Фряликов пролетел Каменный остров, почти даже его не заметив. Он только остановился на Ушаковском мосту, тупо глядел в воды Большой Невки, крепко вцепившись в перила, и ветер обдувал его вспотевший лоб и редкие всклокоченные волосы за ушами и на затылке.

– Зачем рождаемся? Да вот зачем мы рождаемся? А потом подыхаем! А? – кричал он воде и небу. Сзади и спереди не было никого, пешеходы будто повымерли, и лишь равнодушные автомобили бессмысленно проносились мимо. – Какая сволочь придумала, чтоб было так? Да ведь это просто даже нелогично, разве не правда? – объяснил ещё Фряликов парящей неподалеку чайке. Чайка послушала немного, потом, отвернув остроносую головку, спикировала на воду в поисках чешуйчатого провианта, но Фряликов к этому времени и сам уже забыл о чайке. – Ведь это же сколько усилий! Сколько энергии! Сколько биомассы! – убеждал хормейстер пыльные облупившиеся перила. – И ведь зачем, зачем это? Вы объясните мне смысл! Вы объясните мне значение! Ага, не можете?! Я так и думал! Я в этом и не сомневался! – торжествующе провозгласил он и зашагал дальше по мосту. Иногда он ожидал всеобщей растерянности перед уникальностью его сверхъестественных внутренних обстоятельств.

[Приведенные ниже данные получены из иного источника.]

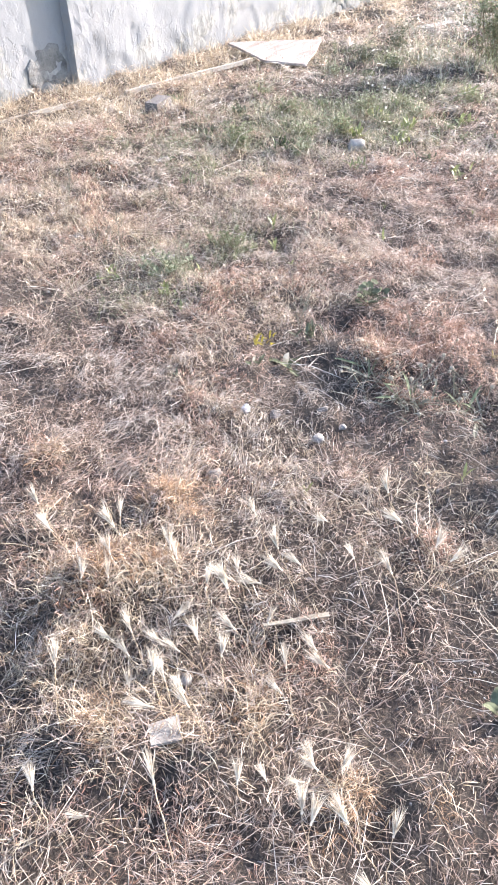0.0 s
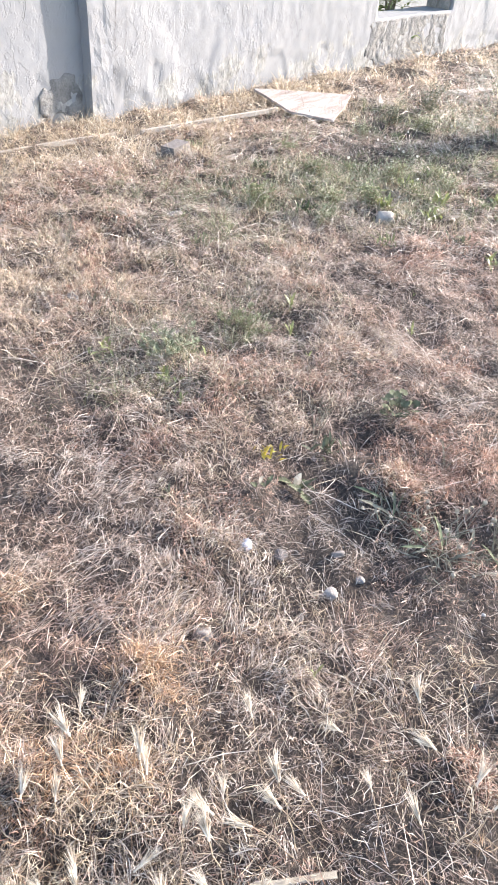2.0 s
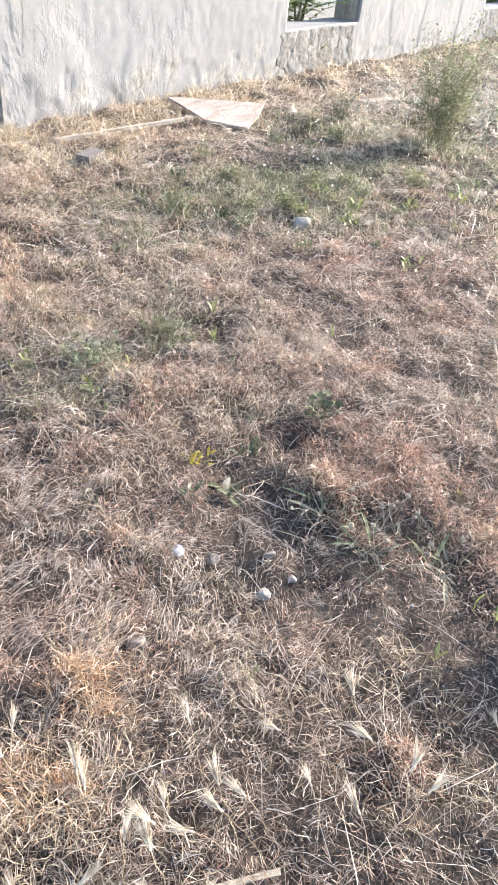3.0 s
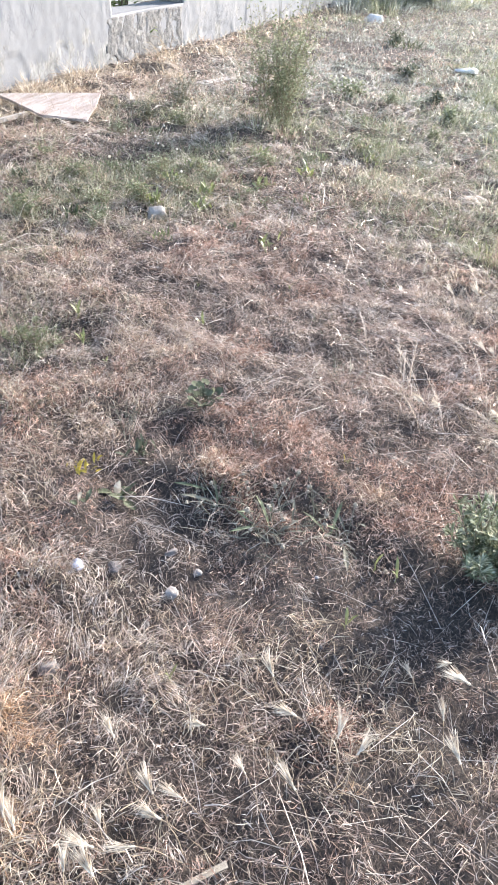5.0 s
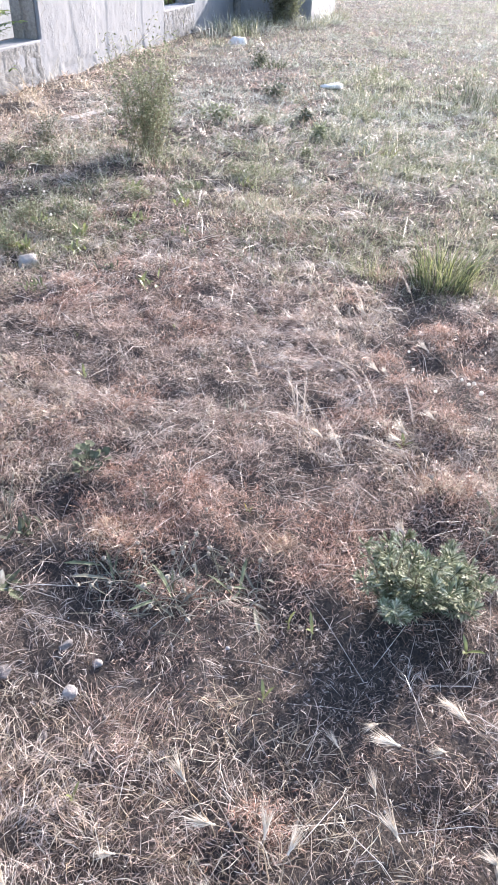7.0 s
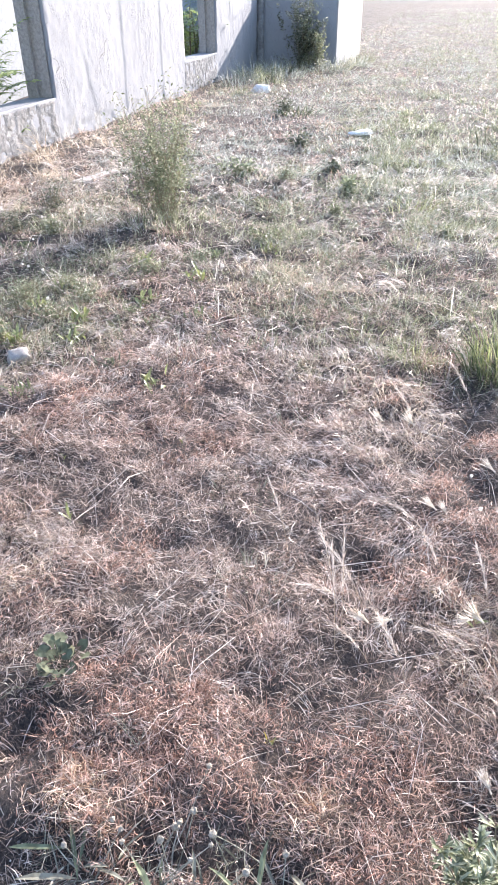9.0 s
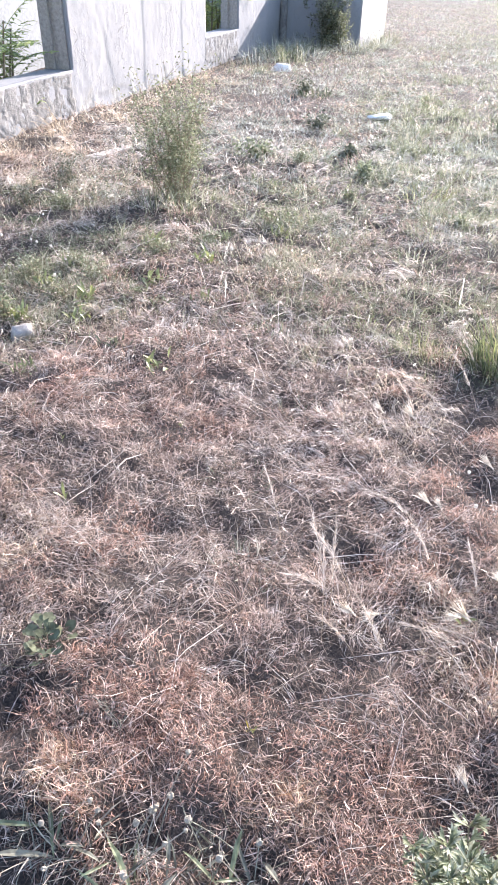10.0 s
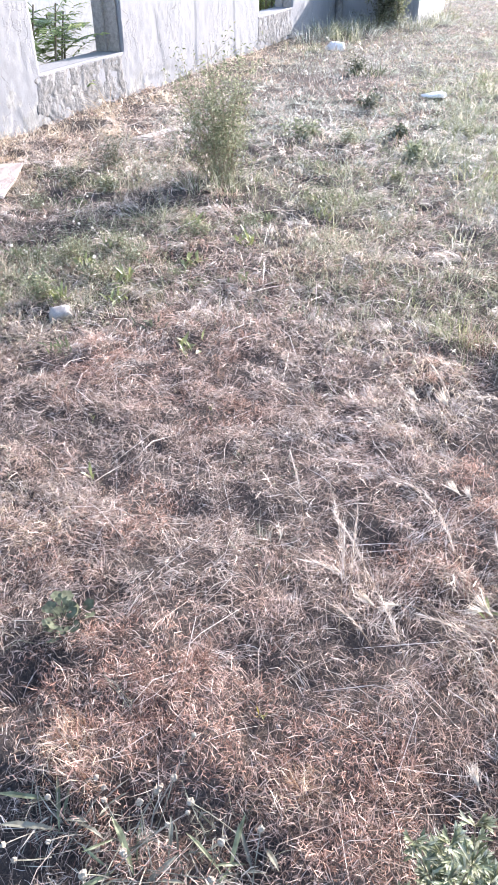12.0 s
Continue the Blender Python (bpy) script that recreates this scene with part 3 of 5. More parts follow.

«А может, я сегодня на пути к мировой власти, – сказал себе Фряликов. – Всякое ведь бывает! Может, мои ощущения и мои мысли есть обязательное условие для неё. Может, ко мне завтра придут и сообщат: раз вы так ощущаете, раз вы так думаете, так ступайте теперь главенствовать над нами над всеми. А? – сказал Фряликов. – Разве не правда?!»